Queerness: a river that moves outside of conventional structures.
3.
To whom do we belong? To whom are we accountable? My bloodline mixes with my reparative (chosen) kin to inform a present queer experience. On my father’s side, a 19th-century utopian society built around mystic spirituality and communalistic life, settling in Iowa from Germany. They had annual Love Feasts which were solemn affairs of a shared meal and foot washing ceremonies. That commune blood shapes my present longing for a more collective experience of life, which is queer, as homo- and hetero-normativity have collocated with the nuclear family and its attendant isolation. I want the queer version of my people’s Love Feasts, to be in service to a “we.” On my mother’s side, a parrot, a poet, coffee farmers, Santeria, a single mother, Italians who entered undocumented, having fled fascism; Taíno (indigenous Caribbean); Spanish colonizers. And on what I call my side, girl-I-was, boy-I-am: faggots, dykes, artists, witches, shape-shifters, dreamers, dancers, rabbits, resistors, evergreen trees, the ocean … my whole life, queer in proximity to those who came before. I was the burgeoning homosexual who led séances at recess. In Iowa. At Catholic school.
4.
And what is to be done about the pile of pent-up dreams and suffering? For me, one thing: write.
5.
So many of us, even queers of color, still trace our poetic lineages back to one white foremother and one white forefather. I am no exception, even if Emily and Walt are rocks against which I sharpen my own edge.
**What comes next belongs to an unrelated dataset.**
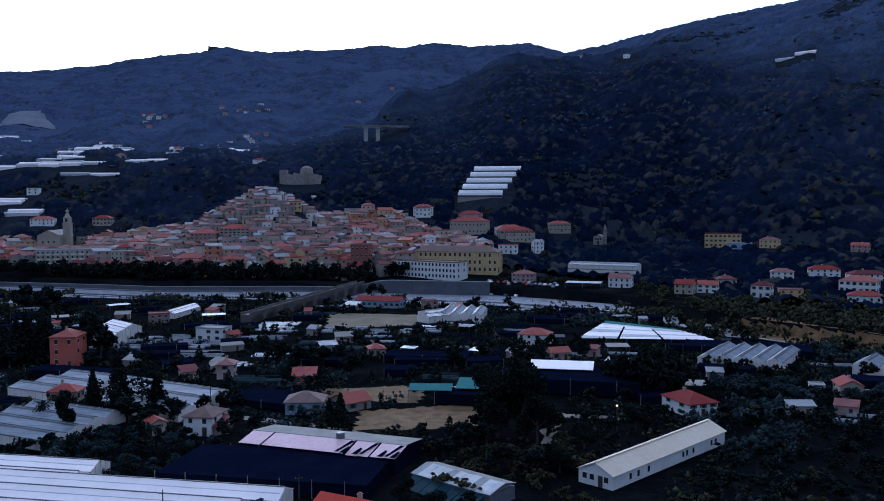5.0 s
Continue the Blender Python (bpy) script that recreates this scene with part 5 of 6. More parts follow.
# ---- scattered houses on the hills ----
def hill_houses():
    rnd = random.Random(8)
    zones = (((36, 60), (960, 1750), 40), ((22, 38), (1050, 1650), 16), ((-3, 20), (1500, 2300), 4))
    for (a0, a1), (r0, r1), n in zones:
        for _ in range(n):
            a, r = rnd.uniform(a0, a1), r0 + (r1 - r0) * rnd.random() ** 1.5
            x, y = -math.sin(radians(a)) * r, math.cos(radians(a)) * r
            if not clear(x, y, 14):
                continue
            w = rnd.uniform(9, 15)
            wc, rc = rnd.choice((("white", "red"), ("white", "roof"), ("cream", "roof"), ("pink", "red"), ("white", "grey")))
            house("hillside_house", x, y, level(x, y), a + rnd.uniform(-25, 25), w, 9, rnd.uniform(4.5, 7.5), 2, "hip" if rc != "grey" else "flat", rc, wc,
                  f"{wc} house with a {'red' if rc != 'grey' else 'flat'} roof on a wooded hillside", "house", "hillside houses", sides=False, spacing=5.5)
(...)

The river: no canon at all, but we each assemble poets whose work has paved the way: such as Essex Hemphill; for me every day Rane Arroyo; Borderland poetics as theorized by Gloria Anzaldúa; Audre Lorde’s “transformation of silence into language and action.” May we wash the feet of those who were here. May we write it down for those who’ve yet to arrive.
6.
On my altar: Rane Arroyo, Lynda Barry, my great-grandfather, my grandmothers, my grandfather, a feather, a dried flower, some rocks, pine needles, a bottle of ink, cloves, a fossil, a chart of non-human paw prints. Some days, I forget to give my poems as offerings and my ego gets in the way. I remember, and they ground me.
7.
Though experiences with disposability may muddy or sever our roots, the earth is our home, and we inherit everything terrible as well as everything joyous, everything beautiful and good.
8.
Welcome to the river, where no one remembers what shame is and everyone has health care for the body they have. There is a perfect sunlit rock where we may flutter between wakefulness and sleep. Bienvenidos, benvenuto, willkommen, to the river we’ve stayed alive for. Look around while you can; this will all be yours someday.